• [TO BE DONE]: Locate the line that contains "return 1 + round(t * FPS)" and the line that contains "q = m.to_quaternion()". Copy both of them exactly, together with every line between them, and no others.

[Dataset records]

* Begin *

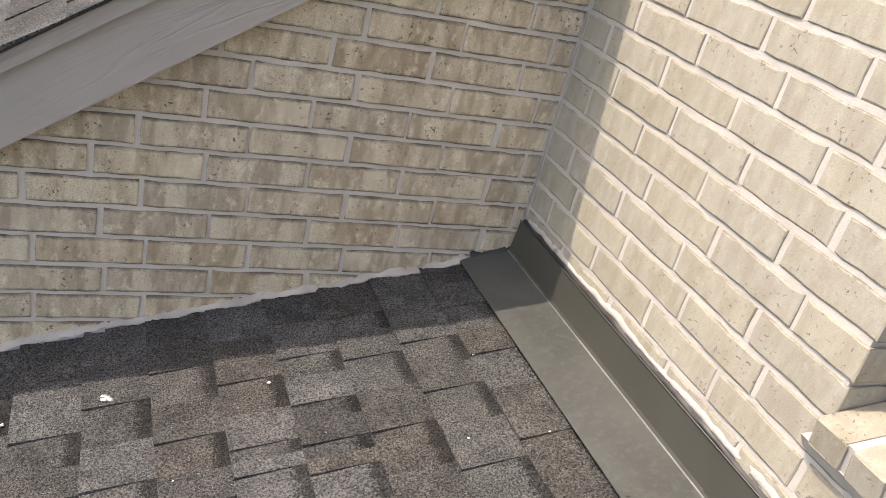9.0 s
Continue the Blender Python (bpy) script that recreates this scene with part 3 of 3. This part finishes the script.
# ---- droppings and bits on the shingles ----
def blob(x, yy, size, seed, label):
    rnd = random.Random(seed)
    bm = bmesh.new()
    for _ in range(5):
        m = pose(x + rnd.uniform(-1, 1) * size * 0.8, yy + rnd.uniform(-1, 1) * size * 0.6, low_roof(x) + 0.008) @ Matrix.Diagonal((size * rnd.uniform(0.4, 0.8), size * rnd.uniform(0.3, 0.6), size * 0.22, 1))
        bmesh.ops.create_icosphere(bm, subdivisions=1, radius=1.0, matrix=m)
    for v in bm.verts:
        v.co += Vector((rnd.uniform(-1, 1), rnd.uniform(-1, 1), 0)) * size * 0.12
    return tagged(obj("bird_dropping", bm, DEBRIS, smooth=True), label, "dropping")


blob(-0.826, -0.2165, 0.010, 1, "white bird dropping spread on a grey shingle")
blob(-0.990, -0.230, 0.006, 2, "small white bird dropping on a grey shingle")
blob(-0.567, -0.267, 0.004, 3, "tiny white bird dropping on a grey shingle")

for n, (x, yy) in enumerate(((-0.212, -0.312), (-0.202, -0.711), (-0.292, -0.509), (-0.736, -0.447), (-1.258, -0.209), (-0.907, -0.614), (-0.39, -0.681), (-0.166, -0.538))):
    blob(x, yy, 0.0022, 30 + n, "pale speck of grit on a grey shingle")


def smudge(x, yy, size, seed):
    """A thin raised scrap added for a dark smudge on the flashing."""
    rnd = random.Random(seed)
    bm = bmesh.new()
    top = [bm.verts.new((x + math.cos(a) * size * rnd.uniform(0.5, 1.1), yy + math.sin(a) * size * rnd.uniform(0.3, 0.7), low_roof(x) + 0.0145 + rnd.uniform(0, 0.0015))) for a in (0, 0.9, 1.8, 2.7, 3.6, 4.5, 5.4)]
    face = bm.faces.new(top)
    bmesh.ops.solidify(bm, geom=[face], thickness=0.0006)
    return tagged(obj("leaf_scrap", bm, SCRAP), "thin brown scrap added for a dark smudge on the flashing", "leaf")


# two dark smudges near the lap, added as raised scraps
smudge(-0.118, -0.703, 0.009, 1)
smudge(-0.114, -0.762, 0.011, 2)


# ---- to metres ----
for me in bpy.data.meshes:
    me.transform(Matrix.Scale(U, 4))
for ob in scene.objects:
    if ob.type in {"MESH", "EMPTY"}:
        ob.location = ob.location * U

* End *
* Begin *

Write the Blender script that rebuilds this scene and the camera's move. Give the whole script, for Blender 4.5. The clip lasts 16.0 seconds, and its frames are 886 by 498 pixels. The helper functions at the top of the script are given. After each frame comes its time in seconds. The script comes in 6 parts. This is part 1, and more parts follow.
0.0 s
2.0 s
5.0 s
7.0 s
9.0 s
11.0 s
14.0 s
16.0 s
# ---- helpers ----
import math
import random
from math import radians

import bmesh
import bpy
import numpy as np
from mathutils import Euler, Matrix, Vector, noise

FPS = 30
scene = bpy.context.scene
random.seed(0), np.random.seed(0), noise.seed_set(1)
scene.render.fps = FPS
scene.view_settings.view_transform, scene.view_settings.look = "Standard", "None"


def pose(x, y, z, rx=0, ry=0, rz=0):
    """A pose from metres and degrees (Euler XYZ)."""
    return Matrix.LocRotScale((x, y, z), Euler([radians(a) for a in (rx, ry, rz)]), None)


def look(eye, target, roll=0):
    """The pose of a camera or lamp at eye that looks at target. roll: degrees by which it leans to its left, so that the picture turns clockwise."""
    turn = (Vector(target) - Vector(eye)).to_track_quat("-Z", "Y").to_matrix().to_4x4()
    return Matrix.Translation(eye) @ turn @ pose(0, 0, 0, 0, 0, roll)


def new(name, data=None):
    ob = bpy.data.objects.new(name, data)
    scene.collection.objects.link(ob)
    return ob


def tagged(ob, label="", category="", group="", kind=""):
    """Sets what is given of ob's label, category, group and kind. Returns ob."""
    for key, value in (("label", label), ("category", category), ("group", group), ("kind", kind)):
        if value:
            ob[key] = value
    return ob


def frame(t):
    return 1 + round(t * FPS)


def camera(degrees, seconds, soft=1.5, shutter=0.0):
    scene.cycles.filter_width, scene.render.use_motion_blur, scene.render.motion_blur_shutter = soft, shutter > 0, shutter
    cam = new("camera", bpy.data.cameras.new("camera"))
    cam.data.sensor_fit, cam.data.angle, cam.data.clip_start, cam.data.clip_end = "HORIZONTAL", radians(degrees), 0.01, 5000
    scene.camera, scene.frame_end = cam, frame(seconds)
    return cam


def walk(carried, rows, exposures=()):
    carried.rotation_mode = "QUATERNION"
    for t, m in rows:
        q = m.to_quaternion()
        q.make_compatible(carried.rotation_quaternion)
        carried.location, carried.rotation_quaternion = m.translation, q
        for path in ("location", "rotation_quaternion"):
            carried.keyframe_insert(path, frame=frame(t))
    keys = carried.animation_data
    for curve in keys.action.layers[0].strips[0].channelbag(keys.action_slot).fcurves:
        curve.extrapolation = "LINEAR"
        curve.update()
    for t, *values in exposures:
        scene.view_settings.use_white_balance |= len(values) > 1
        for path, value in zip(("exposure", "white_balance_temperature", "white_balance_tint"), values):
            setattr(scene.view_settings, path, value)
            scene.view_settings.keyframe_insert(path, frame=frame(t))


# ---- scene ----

* End *
* Begin *

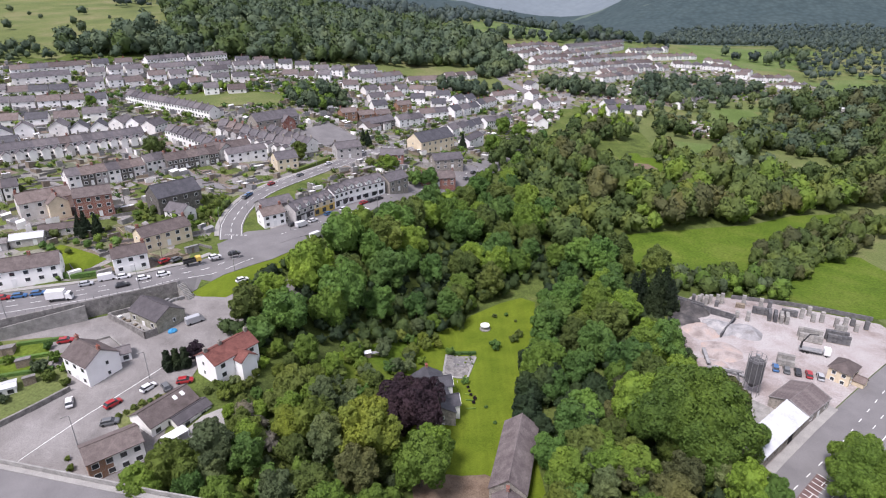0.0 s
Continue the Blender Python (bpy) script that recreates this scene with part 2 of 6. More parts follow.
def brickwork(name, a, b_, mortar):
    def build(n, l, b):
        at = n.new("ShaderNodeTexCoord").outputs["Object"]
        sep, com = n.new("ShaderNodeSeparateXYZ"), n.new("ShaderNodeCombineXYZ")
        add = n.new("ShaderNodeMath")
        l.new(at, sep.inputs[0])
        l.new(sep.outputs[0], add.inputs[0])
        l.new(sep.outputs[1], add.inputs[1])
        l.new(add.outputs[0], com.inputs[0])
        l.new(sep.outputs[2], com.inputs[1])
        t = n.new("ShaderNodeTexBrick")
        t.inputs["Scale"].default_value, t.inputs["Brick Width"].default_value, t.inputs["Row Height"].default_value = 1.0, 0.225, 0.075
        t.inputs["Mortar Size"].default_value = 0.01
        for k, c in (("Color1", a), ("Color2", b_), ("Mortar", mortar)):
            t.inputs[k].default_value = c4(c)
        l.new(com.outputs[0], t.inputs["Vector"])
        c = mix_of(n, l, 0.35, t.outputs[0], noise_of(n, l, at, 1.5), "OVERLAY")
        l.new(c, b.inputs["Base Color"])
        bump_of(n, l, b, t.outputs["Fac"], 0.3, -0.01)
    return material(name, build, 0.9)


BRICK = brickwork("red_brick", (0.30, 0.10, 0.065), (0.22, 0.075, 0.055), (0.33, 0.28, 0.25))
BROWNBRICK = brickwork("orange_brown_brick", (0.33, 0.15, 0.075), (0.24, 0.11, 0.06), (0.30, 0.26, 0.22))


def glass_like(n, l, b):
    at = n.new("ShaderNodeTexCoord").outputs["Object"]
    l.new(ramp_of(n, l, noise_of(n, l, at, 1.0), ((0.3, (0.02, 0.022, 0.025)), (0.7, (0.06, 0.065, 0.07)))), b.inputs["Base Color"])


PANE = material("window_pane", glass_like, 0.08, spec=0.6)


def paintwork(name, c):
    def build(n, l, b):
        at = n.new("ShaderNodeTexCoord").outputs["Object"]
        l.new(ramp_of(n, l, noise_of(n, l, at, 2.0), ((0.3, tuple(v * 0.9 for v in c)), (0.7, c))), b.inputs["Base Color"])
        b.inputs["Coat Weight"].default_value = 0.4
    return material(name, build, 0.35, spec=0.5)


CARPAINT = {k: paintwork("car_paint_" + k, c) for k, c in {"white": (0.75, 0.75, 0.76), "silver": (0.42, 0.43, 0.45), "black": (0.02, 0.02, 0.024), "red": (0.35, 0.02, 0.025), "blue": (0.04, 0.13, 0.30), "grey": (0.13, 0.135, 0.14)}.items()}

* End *

• [PROBLEM SOLUTION]:
    return 1 + round(t * FPS)


def camera(degrees, seconds, soft=1.5, shutter=0.0):
    scene.cycles.filter_width, scene.render.use_motion_blur, scene.render.motion_blur_shutter = soft, shutter > 0, shutter
    cam = new("camera", bpy.data.cameras.new("camera"))
    cam.data.sensor_fit, cam.data.angle, cam.data.clip_start, cam.data.clip_end = "HORIZONTAL", radians(degrees), 0.01, 5000
    scene.camera, scene.frame_end = cam, frame(seconds)
    return cam


def walk(carried, rows, exposures=()):
    carried.rotation_mode = "QUATERNION"
    for t, m in rows:
        q = m.to_quaternion()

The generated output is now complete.